Understanding the Core Mechanics
At its foundation, the BDI measures the price of transporting various bulk commodities, such as coal, iron ore, and grain, across specific maritime routes. These routes are weighted according to their significance in global seaborne trade. The index is a combination of three distinct sub-indices: the Capesize, Panamax, and Supramax, each representing different ship sizes and cargo types. This structure ensures the index captures the dynamics of the entire dry bulk shipping market, not just a single segment.
The Sub-Indices Explained
Capesize: Represents the largest ships, typically used for long-haul transport of iron ore and coal.
Panamax: Covers vessels that fit through the Panama Canal, commonly used for grains and smaller bulk cargoes.
Supramax: Includes smaller ships that access more ports, transporting commodities like bauxite and fertilizers.
Why It Acts as a Economic Barometer
Because the BDI reflects the immediate demand for shipping capacity, it acts as a leading indicator for global economic activity. A rising index suggests that traders and manufacturers are confident, moving raw materials in anticipation of future production and consumption. Conversely, a falling index often signals caution, indicating that supply is outpacing demand or that economic uncertainty is causing a slowdown in industrial activity. It is a forward-looking metric, often changing weeks or months before GDP data reflects the same trends.
Historical Context and Market Impact
Traders closely watch the BDI because of its volatility and the insights it provides into global trade cycles. Extreme peaks and troughs have historically signaled major shifts in the world economy. For instance, a surge can indicate supply chain bottlenecks and rising costs for manufacturers, while a prolonged downturn can be a warning sign of a global recession. Understanding these fluctuations helps businesses hedge against fuel and freight costs, while investors use it to gauge the health of emerging markets and commodity sectors.
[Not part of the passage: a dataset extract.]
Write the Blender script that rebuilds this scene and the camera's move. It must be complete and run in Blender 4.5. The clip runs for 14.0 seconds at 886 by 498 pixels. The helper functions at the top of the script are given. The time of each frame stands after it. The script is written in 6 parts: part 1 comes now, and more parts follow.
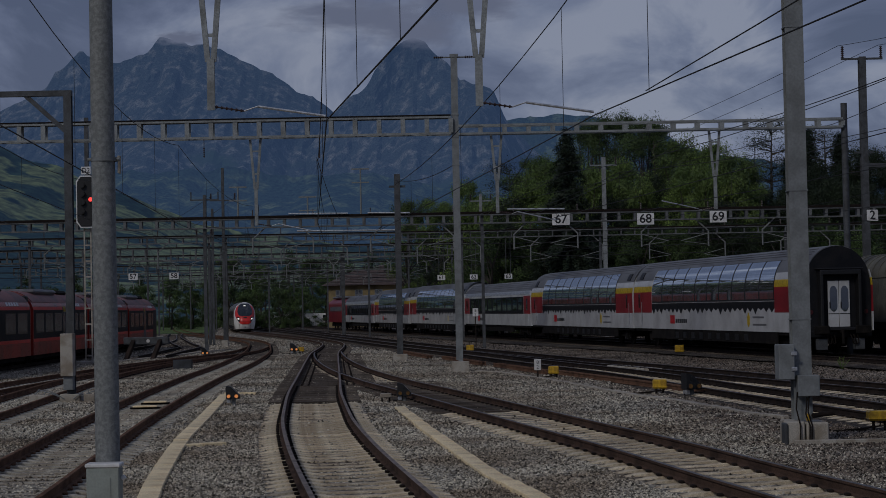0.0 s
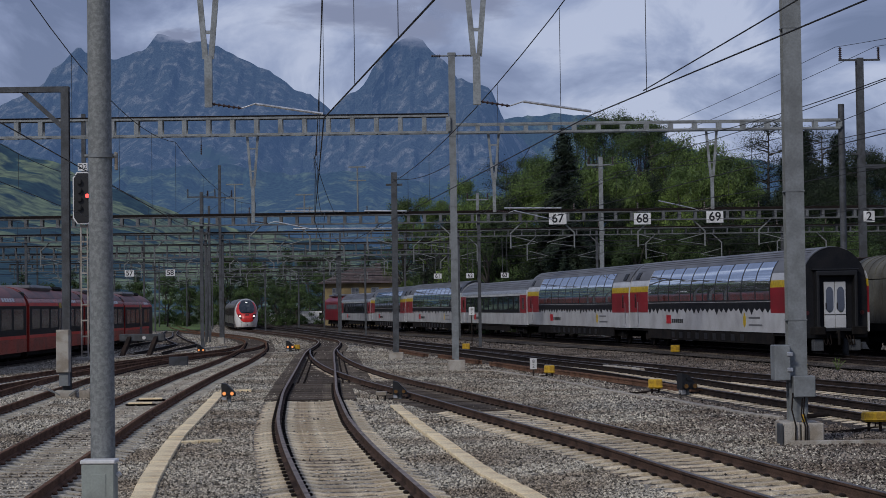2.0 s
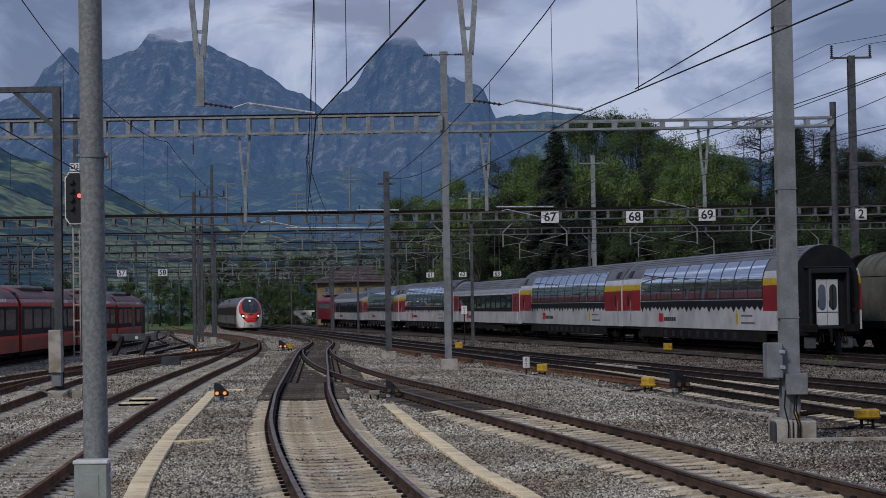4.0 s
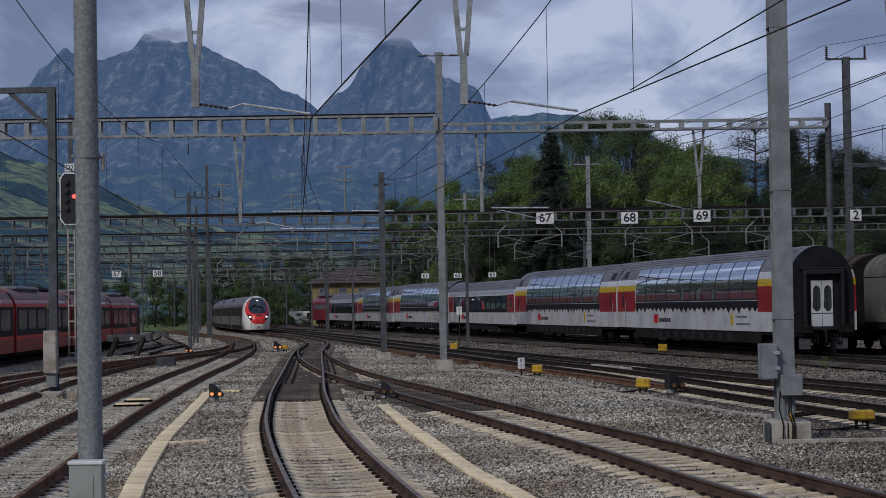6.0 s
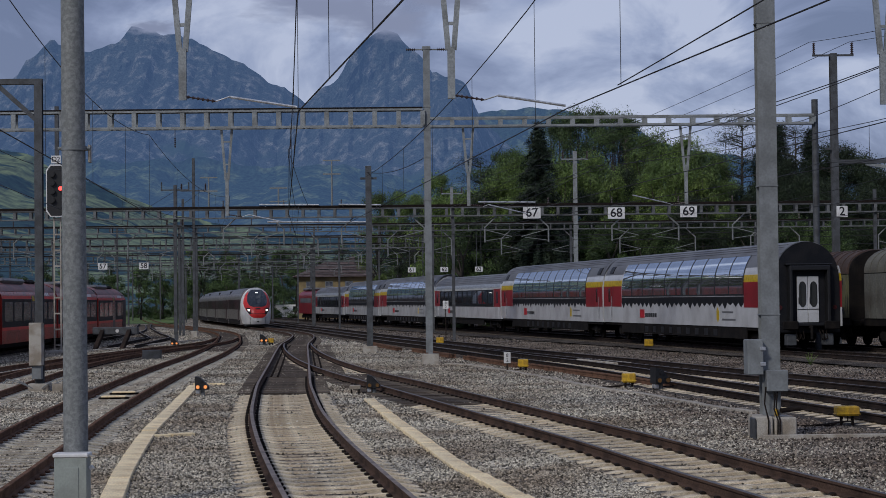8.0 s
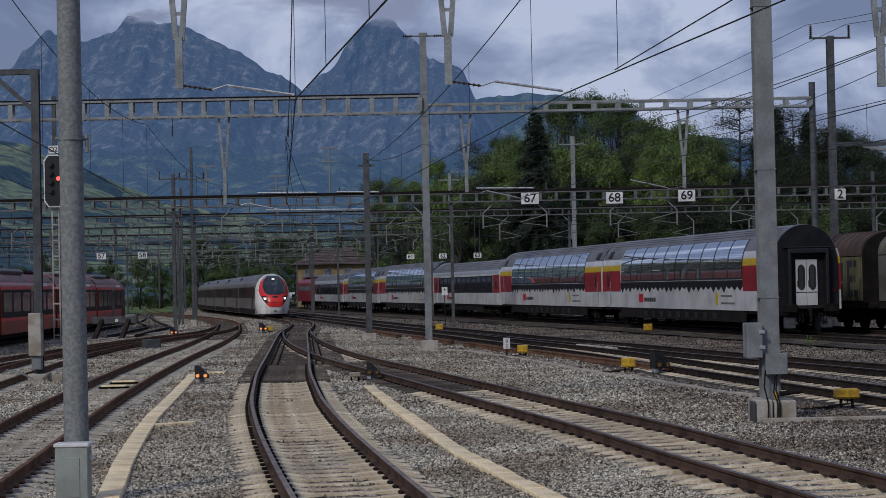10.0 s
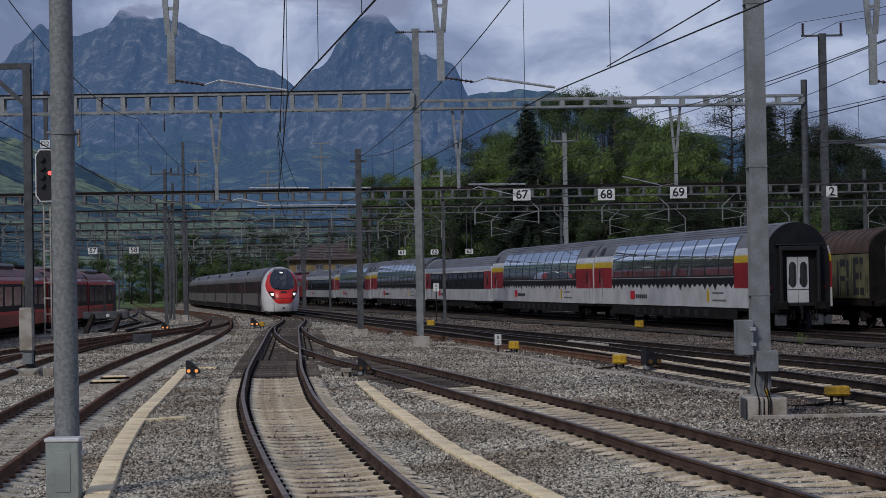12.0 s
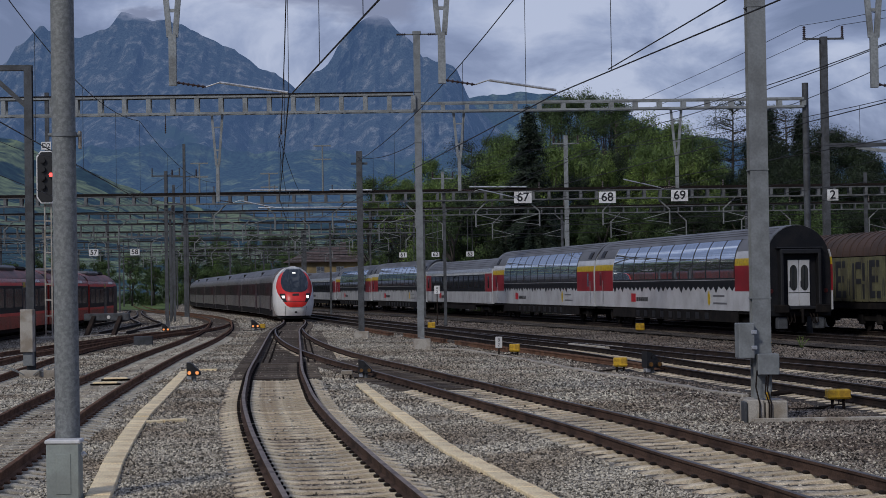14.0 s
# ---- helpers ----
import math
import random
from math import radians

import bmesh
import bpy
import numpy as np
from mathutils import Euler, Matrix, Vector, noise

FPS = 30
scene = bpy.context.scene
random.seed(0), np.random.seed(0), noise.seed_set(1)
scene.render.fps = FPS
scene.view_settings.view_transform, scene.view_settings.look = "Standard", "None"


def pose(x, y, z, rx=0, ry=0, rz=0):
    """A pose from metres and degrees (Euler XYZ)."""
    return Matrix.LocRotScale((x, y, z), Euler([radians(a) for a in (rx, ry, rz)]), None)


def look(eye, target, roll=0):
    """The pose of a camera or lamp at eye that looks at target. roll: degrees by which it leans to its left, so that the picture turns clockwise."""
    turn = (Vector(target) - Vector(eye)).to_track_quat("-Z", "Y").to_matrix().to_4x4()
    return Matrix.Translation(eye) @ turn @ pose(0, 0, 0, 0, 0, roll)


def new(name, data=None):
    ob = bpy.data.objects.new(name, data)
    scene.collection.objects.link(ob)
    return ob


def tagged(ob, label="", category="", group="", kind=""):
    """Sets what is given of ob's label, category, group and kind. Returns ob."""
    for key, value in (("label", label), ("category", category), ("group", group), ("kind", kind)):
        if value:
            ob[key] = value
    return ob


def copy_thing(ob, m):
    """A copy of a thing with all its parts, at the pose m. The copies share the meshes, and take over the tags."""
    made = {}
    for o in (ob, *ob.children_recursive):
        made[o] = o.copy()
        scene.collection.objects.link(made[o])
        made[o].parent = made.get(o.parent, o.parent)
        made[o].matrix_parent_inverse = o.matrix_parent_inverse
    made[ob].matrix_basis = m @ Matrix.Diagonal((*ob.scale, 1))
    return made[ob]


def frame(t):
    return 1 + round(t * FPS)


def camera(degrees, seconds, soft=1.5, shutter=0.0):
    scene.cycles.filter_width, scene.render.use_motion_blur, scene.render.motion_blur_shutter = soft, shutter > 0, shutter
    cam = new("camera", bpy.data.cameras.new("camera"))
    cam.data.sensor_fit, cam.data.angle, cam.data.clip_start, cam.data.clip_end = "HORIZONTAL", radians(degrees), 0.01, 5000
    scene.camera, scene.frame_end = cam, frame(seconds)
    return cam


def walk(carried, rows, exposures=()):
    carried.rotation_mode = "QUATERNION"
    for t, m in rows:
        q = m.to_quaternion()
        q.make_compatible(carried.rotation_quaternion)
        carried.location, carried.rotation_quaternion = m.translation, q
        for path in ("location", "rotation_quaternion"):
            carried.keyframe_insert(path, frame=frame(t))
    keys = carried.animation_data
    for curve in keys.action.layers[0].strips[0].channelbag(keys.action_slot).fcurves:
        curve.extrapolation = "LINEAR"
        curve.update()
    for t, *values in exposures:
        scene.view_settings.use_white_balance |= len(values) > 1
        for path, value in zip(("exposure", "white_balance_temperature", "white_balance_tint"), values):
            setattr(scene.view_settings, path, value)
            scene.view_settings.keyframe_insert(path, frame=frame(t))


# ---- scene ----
EYE = (0.0, 0.0, 2.35)
cam = camera(26.73, 14.0, soft=0.8)
# seconds, tilt, roll, turn
TURNS = [
    (0.0, 91.795, -1.108, 0.037), (0.5, 91.759, -0.989, 0.050), (1.0, 91.727, -0.810, 0.084),
    (1.5, 91.753, -0.850, -0.000), (2.0, 91.749, -0.757, -0.068), (2.5, 91.754, -0.795, -0.112),
    (3.0, 91.689, -1.101, -0.200), (3.5, 91.70, -1.02, -0.25), (5.0, 91.725, -0.86, -0.365), (5.5, 91.732, -0.833, -0.401), (6.0, 91.736, -0.919, -0.452),
    (6.5, 91.700, -0.682, -0.525), (7.0, 91.663, -0.616, -0.736), (7.5, 91.607, -0.490, -0.818),
    (8.0, 91.550, -0.631, -0.860), (9.25, 91.30, -0.95, -0.885), (10.5, 91.059, -1.252, -0.905), (11.0, 91.027, -1.033, -0.942),
    (11.5, 90.986, -1.025, -1.149), (12.0, 91.007, -0.968, -1.152), (12.5, 91.035, -0.969, -1.100),
    (13.0, 91.074, -1.035, -1.101), (13.5, 91.101, -1.050, -1.101), (14.0, 91.083, -0.861, -1.125),
]


def aim(tilt, roll, turn):
    return Matrix.Translation(EYE) @ pose(0, 0, 0, 0, 0, turn) @ pose(0, 0, 0, tilt, 0, 0) @ pose(0, 0, 0, 0, 0, roll)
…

Limitations and Considerations
While powerful, the BDI is not a perfect tool. It tracks shipping rates, not final demand for goods, meaning it doesn't account for inventory levels or changes in consumer behavior. Geopolitical events, weather disruptions, and regulatory changes can also cause short-term spikes that do not reflect the underlying economic trend. Therefore, it is most effective when used in conjunction with other economic data, such as purchasing managers' indices and commodity prices, to form a complete picture of the global landscape.
Accessing Real-Time Data
Staying updated on the BDI is straightforward, thanks to the transparency of the shipping market. The index is calculated and published daily by the Baltic Exchange, headquartered in London. Financial news platforms, market data providers, and financial websites all report on these movements in real-time. By monitoring these numbers regularly, professionals can identify emerging trends in global trade and adjust their strategies accordingly, turning raw data into actionable intelligence.